# [Problem requirements]
Look in the material below for the line with "# ---- helpers" and the line with "scene.render.fps = FPS", then set down exactly those two lines and all lines between, nothing more.

## Start

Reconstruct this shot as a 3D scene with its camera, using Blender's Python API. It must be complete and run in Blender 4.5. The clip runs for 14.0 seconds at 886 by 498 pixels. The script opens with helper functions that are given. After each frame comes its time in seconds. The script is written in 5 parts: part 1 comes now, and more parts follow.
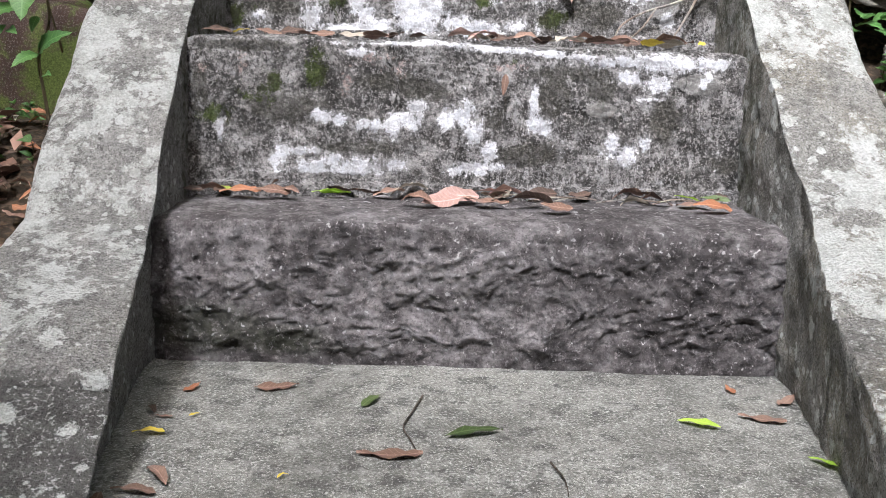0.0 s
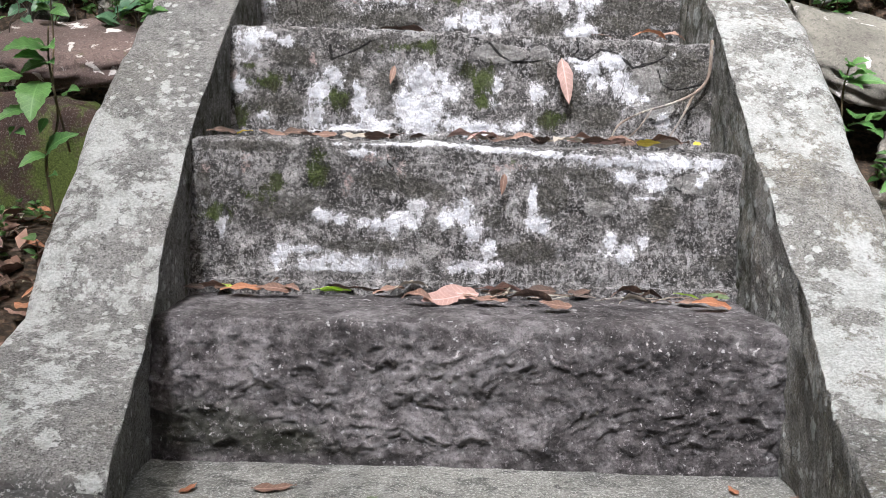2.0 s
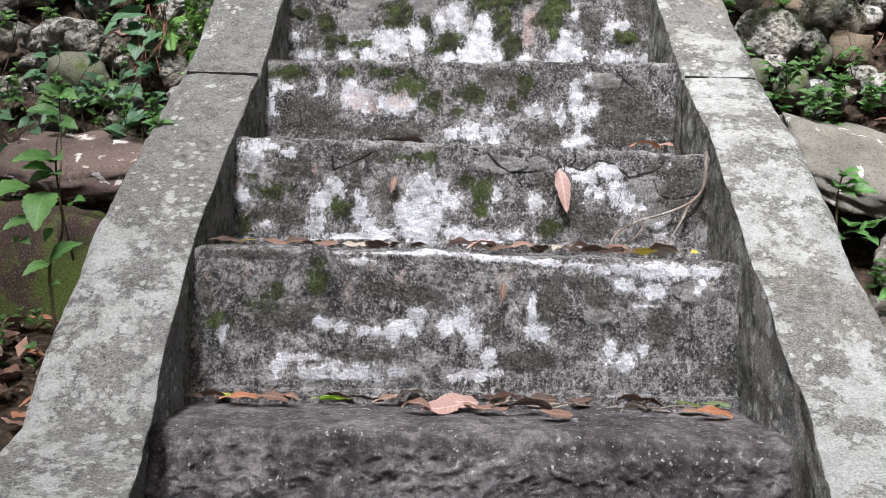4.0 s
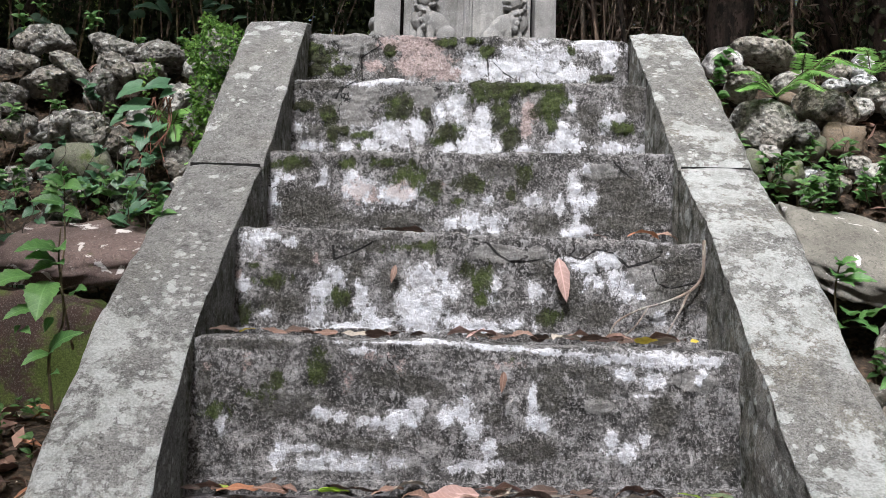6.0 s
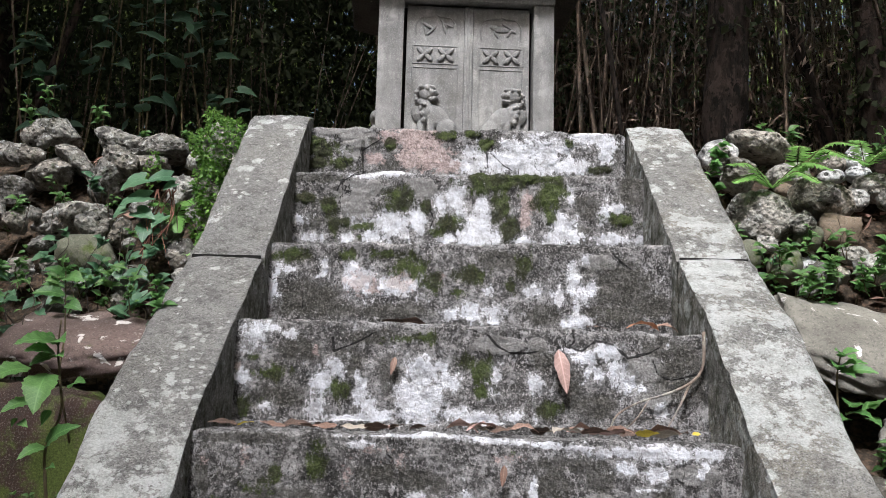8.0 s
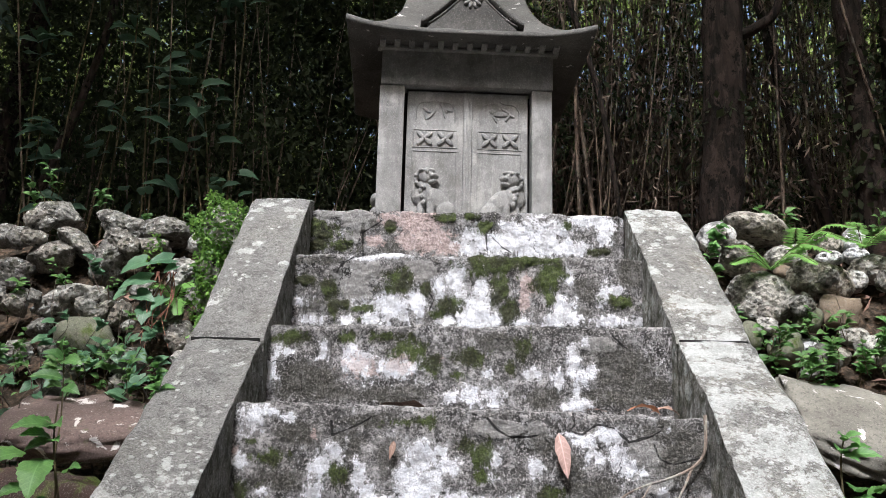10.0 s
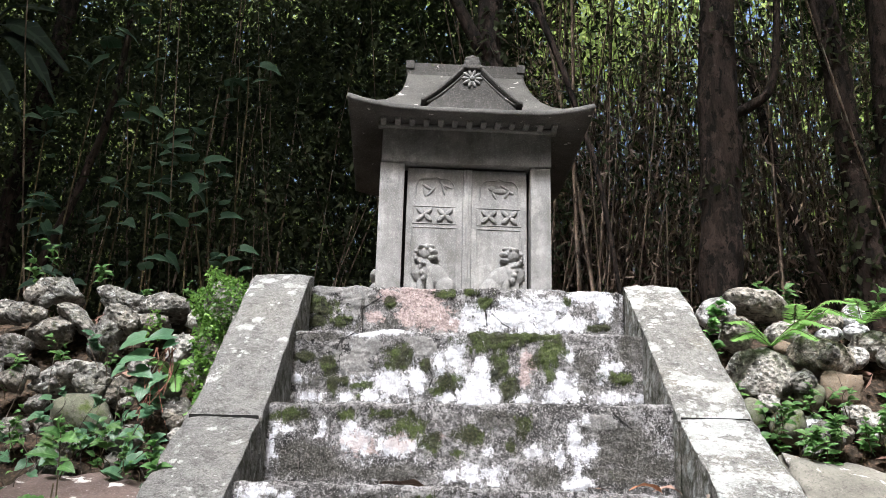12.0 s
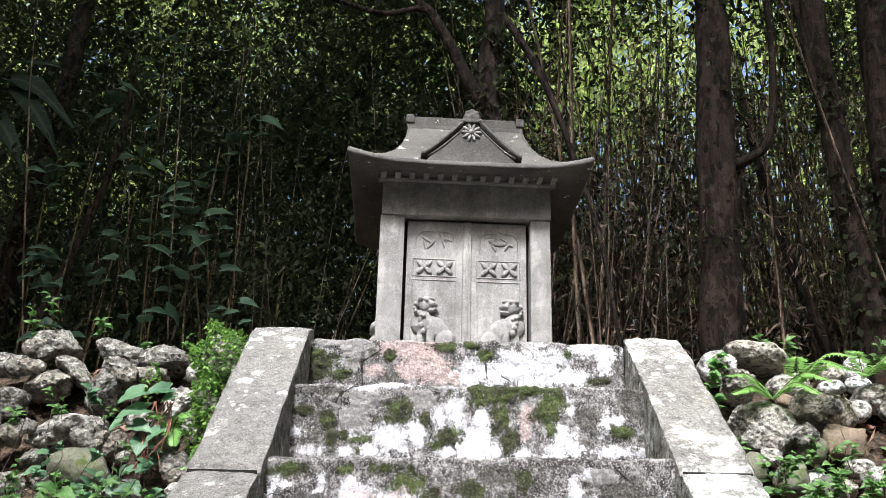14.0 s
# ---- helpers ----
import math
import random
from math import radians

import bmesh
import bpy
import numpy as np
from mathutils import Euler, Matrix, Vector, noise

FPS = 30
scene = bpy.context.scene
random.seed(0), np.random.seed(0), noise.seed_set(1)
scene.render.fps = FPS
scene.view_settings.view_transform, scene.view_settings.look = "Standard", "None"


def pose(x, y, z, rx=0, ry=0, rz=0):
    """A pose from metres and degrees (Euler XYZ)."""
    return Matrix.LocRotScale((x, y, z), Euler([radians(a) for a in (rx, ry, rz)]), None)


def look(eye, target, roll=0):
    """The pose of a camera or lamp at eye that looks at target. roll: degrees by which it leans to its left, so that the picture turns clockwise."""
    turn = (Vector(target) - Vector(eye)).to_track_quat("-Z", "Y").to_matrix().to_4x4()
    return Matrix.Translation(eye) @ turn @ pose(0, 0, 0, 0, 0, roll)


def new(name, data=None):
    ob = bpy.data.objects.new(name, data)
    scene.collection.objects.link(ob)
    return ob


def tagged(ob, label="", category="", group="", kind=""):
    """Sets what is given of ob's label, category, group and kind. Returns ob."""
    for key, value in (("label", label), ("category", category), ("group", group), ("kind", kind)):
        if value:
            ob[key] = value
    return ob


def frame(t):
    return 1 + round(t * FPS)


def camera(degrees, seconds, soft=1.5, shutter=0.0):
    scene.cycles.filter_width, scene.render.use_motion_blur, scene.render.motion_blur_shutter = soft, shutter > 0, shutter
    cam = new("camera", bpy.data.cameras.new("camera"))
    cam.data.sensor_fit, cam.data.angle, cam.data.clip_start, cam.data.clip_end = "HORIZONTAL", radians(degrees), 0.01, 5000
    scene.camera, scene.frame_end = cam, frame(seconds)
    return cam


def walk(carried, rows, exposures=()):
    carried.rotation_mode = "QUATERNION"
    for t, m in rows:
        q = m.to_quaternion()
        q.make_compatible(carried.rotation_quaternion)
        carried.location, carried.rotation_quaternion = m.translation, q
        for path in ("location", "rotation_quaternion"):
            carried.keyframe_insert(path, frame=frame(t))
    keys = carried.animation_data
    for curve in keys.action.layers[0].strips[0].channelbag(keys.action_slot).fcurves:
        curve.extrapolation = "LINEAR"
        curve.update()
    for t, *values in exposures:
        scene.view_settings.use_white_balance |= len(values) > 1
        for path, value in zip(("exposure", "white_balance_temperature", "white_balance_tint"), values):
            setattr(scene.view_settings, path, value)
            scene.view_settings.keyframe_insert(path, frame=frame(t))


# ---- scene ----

## End

# [Response to this exercise]
# ---- helpers ----
import math
import random
from math import radians

import bmesh
import bpy
import numpy as np
from mathutils import Euler, Matrix, Vector, noise

FPS = 30
scene = bpy.context.scene
random.seed(0), np.random.seed(0), noise.seed_set(1)
scene.render.fps = FPS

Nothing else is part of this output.